Alaa Abdel Fattah was arrested at a time when someone as well-known and as politically active as he is was badly needed to provide the proper distraction from the abominable crime of crushing unarmed protestors beneath the wheels of armored vehicles and when the Higher Council for the Armed forces needed to figure out what could be done to embellish that ugly face it was too quick to expose. Those two main objectives addressed two different types of people, for while the first targeted revolutionaries who were sure to raise hell the moment they hear the news, the second was to sooth average Egyptians who might see the army justified in its violent repression of a group of angry protestors who were out to undermine the state. In both cases, a revolutionary, and a prominent one for that matter, was the answer owning to his political and national value for the first group and the way he would come to represent all revolutionary youths for the second group. It quite worked!
Revolutionaries and activists in Egypt were joined by international groups and Western media to condemn the relapse of a revolution that erupted to topple a dictatorship into a different form of autocracy that again strips citizens of their basic rights. The fact that he was summoned by military prosecution and was to face a military trial endowed this mobilization of Egyptians outraged at the detention of their fellow freedom fighter with a national character as the Free Alaa campaign went hand in hand with the No to Military Trials protests. The charges leveled against Alaa —stealing a military weapon, attacking army officers on duty, damaging military property, and inciting violence against the military council — managed to fool Egyptians following the clashes from home and tuning in to state TV into seeing revolutionaries as saboteurs and believing that the army was in a state of legitimate self-defense. Between this and that, efforts that should have been invested in condemning army brutality and demanding a fast transition of power to a civilian government were channeled towards totally different issues.

Alaa Abdel Fattah was released at a time when the devil tried to force a halo around a pair of fiery horns and was counting in that on the gullible millions who believed mutation is an overnight process. The fast deterioration of the relationship between the army and the people manifested in two spats of bloody clashes that left dozens killed, hundreds injured, and hundreds of thousands appalled as well as worldwide resentment at the audacity of blaming the victims stripped the military council of the last, if any, shreds of credibility as far as siding with the revolution and protecting the revolutionaries are concerned and rendered any mention of the army’s code of honor no less hollow than Mubarak’s talk of reform.
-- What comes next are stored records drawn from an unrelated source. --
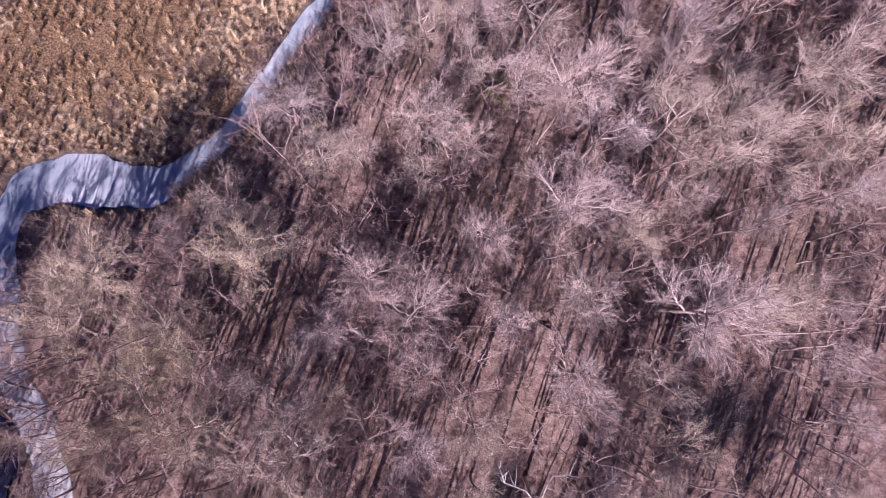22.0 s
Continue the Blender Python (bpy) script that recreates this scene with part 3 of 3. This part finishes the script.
# trees between the tall ones, where the wood would else stand thin
for k in range(900):
    y = rnd.uniform(-18, 165)
    x = float(np.interp(y, (0, 160), (0, 33))) + rnd.uniform(-24, 42)
    if y > edge(x) - 9 or creek_gap(x, y)[0] < 4 or np.hypot(x + 20, y - 12) < 9 or in_open(x, y) or in_open(x + 4, y + 12) or np.hypot((x + 14) / 8, (y - 48) / 14) < 1.2:
        continue
    if min(math.hypot(x - p[0], y - p[1]) for p in planted) < 5.0:
        continue
    planted.append((x, y, 2.6))
    plant("PMPLM"[k % 5], x, y, rnd.uniform(2.2, 3.1), rnd)

# bleached dead trees
for x, y, r in ((-15.3, 12.8, 4.4), (24.3, 68.2, 3.4), (-8.3, 37.6, 3.6), (7.5, 68.4, 2.2)):
    planted.append((x, y, r))
    plant("D", x, y, r, rnd)


def make_bleached(x, y, fork, arms):
    """A dead tree whose few crooked white limbs leave one fork; each arm lists its turns as steps across and along."""
    rnd = random.Random(int(10 * x))
    root = new("tree")
    root.matrix_basis = pose(x, y, ground_z(x, y))
    stem = Tubes()
    line = bend((0, 0, -0.2), (0, 0, 1), fork + 0.2, 6, rnd, 0.03, 0.3)
    line[-1] = Vector((0, 0, fork))
    stem.add(line, [0.19 - 0.012 * i for i in range(7)], 7)
    part("trunk", stem.mesh("trunk", BARK), root)
    for arm in arms:
        p, way, limb = Vector((0, 0, fork - 0.2)), [], Tubes()
        way.append(p.copy())
        for dx, dy in arm:
            for half in (0.5, 0.5):
                p = p + Vector((dx * half + rnd.gauss(0, 0.07), dy * half + rnd.gauss(0, 0.07), 0.28 * math.hypot(dx, dy) * half))
                way.append(p.copy())
        n = len(way)
        limb.add(way, [0.06 * (1 - 0.7 * i / n) for i in range(n)], 6)
        for _ in range(9):
            t = rnd.uniform(0.35, 1.0)
            q, w = on_line(way, t)
            limb.add(bend(q, spread(w, rnd, 25, 70), rnd.uniform(0.6, 1.9), 4, rnd, 0.16, 0.05), [0.035, 0.028, 0.02, 0.014, 0.006], 4, False)
        part("limb", limb.mesh("limb", BLEACHED), root, "bleached white crooked limb")
    tagged(root, DEAD, "tree", "bare trees of the wood")


BLEACHED = bark_material("bleached_wood", (0.46, 0.42, 0.40), (0.74, 0.70, 0.68), 0.7)
make_bleached(34.9, 90.7, 9.2, (((-1.0, 1.3), (-1.8, 0.6), (-0.5, 1.5)), ((0.2, 1.5), (0.5, 1.6), (1.3, 0.3)), ((1.6, -0.9), (2.2, -0.4), (0.9, 1.4), (1.8, 0.8))))
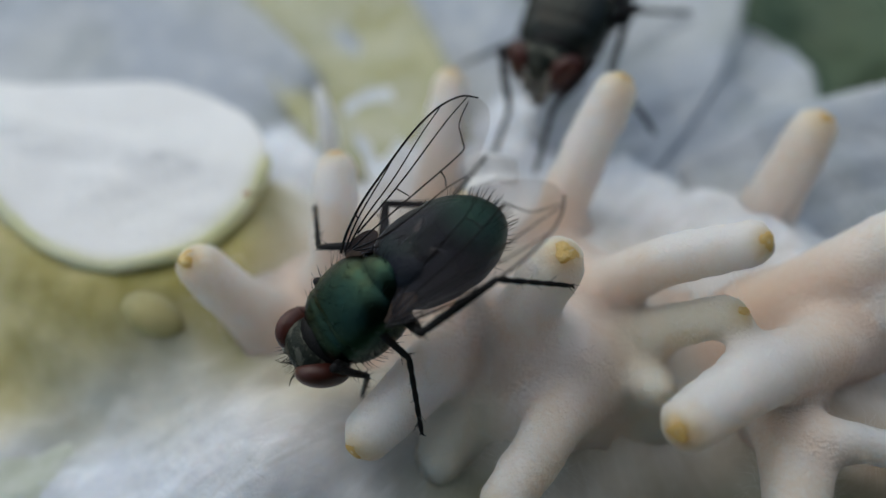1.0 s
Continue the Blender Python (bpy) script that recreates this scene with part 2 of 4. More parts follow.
def mat_material():
    """White down that turns warm round the fingers, olive round the petal's foot and thin over the green leaf, by the
    mat's own zones; the warm and green zones also carry painted shade from between the fingers.
    """
    m = material("down", (0.62, 0.67, 0.76), 0.85, spots=((0.16, 0.43, 0.66, 0.6, (0.48, 0.52, 0.55)), (0.55, 0.5, 0.72, 0.4, (0.80, 0.84, 0.92))),
                 grain=((3.0, 0.4, 0.7, 0.3, (0.84, 0.85, 0.88)),), bump=((0.8, 0.22), (2.2, 0.06), (8.0, 0.03)), sheen=0.3, subsurface=0.6)
    nodes, links = m.node_tree.nodes, m.node_tree.links
    shader = nodes["Principled BSDF"]
    last = shader.inputs["Base Color"].links[0].from_socket

    def math_node(kind, a, b):
        n = nodes.new("ShaderNodeMath")
        n.operation = kind
        for socket, value in zip(n.inputs, (a, b)):
            if isinstance(value, float):
                socket.default_value = value
            else:
                links.new(value, socket)
        return n.outputs[0]

    # the down is combed away from the flower's middle
    where = nodes.new("ShaderNodeTexCoord")
    axes = nodes.new("ShaderNodeSeparateXYZ")
    links.new(where.outputs["Object"], axes.inputs[0])
    east, north = math_node("SUBTRACT", axes.outputs["X"], 4.0 * MM), math_node("SUBTRACT", axes.outputs["Y"], 3.0 * MM)
    reach = math_node("SQRT", math_node("ADD", math_node("MULTIPLY", east, east), math_node("MULTIPLY", north, north)), 0.0)
    turn = math_node("ARCTAN2", east, north)
    for wide, far, strength, tint in ((6.0, 0.16, 0.55, (0.42, 0.46, 0.47)), (12.0, 0.30, 0.8, (0.84, 0.89, 0.98)), (20.0, 0.7, 0.30, (0.54, 0.59, 0.64))):
        combed = nodes.new("ShaderNodeCombineXYZ")
        links.new(math_node("MULTIPLY", turn, wide), combed.inputs[0])
        links.new(math_node("MULTIPLY", reach, far / MM), combed.inputs[1])
        strands = nodes.new("ShaderNodeTexNoise")
        strands.inputs["Scale"].default_value, strands.inputs["Detail"].default_value, strands.inputs["Distortion"].default_value = 1.0, 3.0, 1.4
        links.new(combed.outputs[0], strands.inputs["Vector"])
        ramp = nodes.new("ShaderNodeMapRange")
        ramp.inputs["From Min"].default_value, ramp.inputs["From Max"].default_value, ramp.inputs["To Max"].default_value = 0.48, 0.68, strength
        links.new(strands.outputs["Fac"], ramp.inputs["Value"])
        mix = nodes.new("ShaderNodeMix")
        mix.data_type = "RGBA"
        links.new(ramp.outputs[0], mix.inputs["Factor"])
        links.new(last, mix.inputs[6])
        mix.inputs[7].default_value = (*tint, 1)
        last = mix.outputs[2]
    zone = nodes.new("ShaderNodeAttribute")
    zone.attribute_name = "zone"
    parts = nodes.new("ShaderNodeSeparateColor")
    links.new(zone.outputs["Color"], parts.inputs[0])
    calm = nodes.new("ShaderNodeMapRange")
    calm.inputs["To Min"].default_value, calm.inputs["To Max"].default_value = 1.0, 0.25
    links.new(parts.outputs[0], calm.inputs["Value"])
    for node in list(nodes):
        if node.bl_idname == "ShaderNodeBump":
            links.new(calm.outputs[0], node.inputs["Strength"])
    place = nodes.new("ShaderNodeTexCoord")
    cloud = nodes.new("ShaderNodeTexNoise")
    cloud.inputs["Scale"].default_value, cloud.inputs["Detail"].default_value = 0.30 / MM, 3.0
    links.new(place.outputs["Object"], cloud.inputs["Vector"])
    # the first tone is darkened to tan, with the crevices' shade put into it
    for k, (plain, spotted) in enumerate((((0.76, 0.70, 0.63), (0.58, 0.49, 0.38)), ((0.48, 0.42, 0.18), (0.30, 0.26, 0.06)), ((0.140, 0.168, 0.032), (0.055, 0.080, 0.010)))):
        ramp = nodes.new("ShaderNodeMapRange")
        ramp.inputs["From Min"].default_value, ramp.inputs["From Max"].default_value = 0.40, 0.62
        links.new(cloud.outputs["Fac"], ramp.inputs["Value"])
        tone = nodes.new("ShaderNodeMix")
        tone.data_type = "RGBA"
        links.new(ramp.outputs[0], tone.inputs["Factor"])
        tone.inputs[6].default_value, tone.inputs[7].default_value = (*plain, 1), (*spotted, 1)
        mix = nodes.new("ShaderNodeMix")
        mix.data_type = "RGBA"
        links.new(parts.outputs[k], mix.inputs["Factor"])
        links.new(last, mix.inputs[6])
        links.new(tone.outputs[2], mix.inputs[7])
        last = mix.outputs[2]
    links.new(last, shader.inputs["Base Color"])
    return m


down = mat_material()


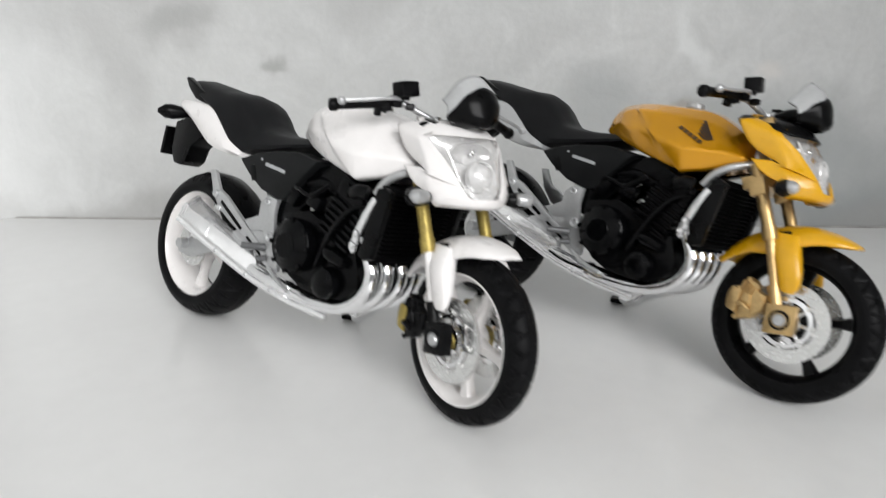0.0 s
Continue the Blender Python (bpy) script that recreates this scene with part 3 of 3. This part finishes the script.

Provocative statements army generals made about the incidents only served to put the final repulsive strokes on an already abhorrent image and suffice it to recall the remark made by one of them about the protestors being a bunch of thugs who deserve to perish in Hitler’s gas chambers. Then came the video in which one of the two prosecution witnesses in Alaa’s case accused him and the revolutionaries of a series of crimes that made you think he was talking about some drug cartel in the jungles of Colombia and that made it very obvious what kind of a poorly-performed charade the whole thing was. Some serious PR was obviously needed here. A frantic search for a momentary sedative must have immediately started and must have concluded with a no better solution than setting free the man who was now turning a bigger portion of the population against them as his detention started to sound more and more unjustified even for those who initially believed he was the source of all evil.

Yet, going from one extreme to another is neither wise nor convincing, plus it burns the bridge you can still use if you want cross to the other side once more. Accordingly, Alaa was released but not acquitted. There will still be a trial and only God knows what the verdict would be like. It will most probably depend on how troublesome he will be in the coming stage and how far his freedom/captivity can influence public opinion.

I remember a friend of mine once told me how when her older son did anything wrong and saw some punishment coming his way he would hit his younger brother who would in turn start crying and have the mother running to pacify him while totally forgetting about both the original offence for which the older should have been punished and the subsequent one which was his way of escaping this punishment. However, at times he was stupid enough to overdo it so that it became very hard for the mother to overlook his behavior and very hard for him to escape punishment. Then, he would do his best to be good to his little brother and to show his mother how unfair she was to think of him that way. Yet this was never an eternal truce for the mother still knows what he is capable of and this is what he wants: to remain a latent threat, a time bomb that can go off whenever necessary. This in no way means that he is strong. He is just able to turn his fear of punishment into a well-devised defense strategy that has the flexibility of shifting from extreme aggression to kind-hearted amicability and vice versa depending on the situation.

Like any tyranny that feels insecure about the disconcerting presence of democracy advocates who are immune to the deadliest of threats and resistant to all sorts of power-seeking alliances, the military council is indeed afraid of Alaa Abdel Fattah and is struggling to come up with a formula to approach the likes of him in a way that neither loosens their iron grip nor betrays their fear at opponents that are technically much weaker.

Alaa Abdel Fattah and all revolutionaries, activists, and politicians who toe the same line can realistically-speaking be squashed beneath the tracks of army tanks in a few minutes, but the totally unarmed remain unflinching while their fully geared adversary cowers behind its bastions. There might not be a scientific explanation, but in similar cases a moral one is more than enough although not always commonsensical for all. Those who are able to comprehend this complicated form of power relations would easily understand what it means to have faith in a cause endow you with a strength that not a million arsenals can give you an ounce of.

Look up the photograph that taught me this lesson and you will see where I am coming from!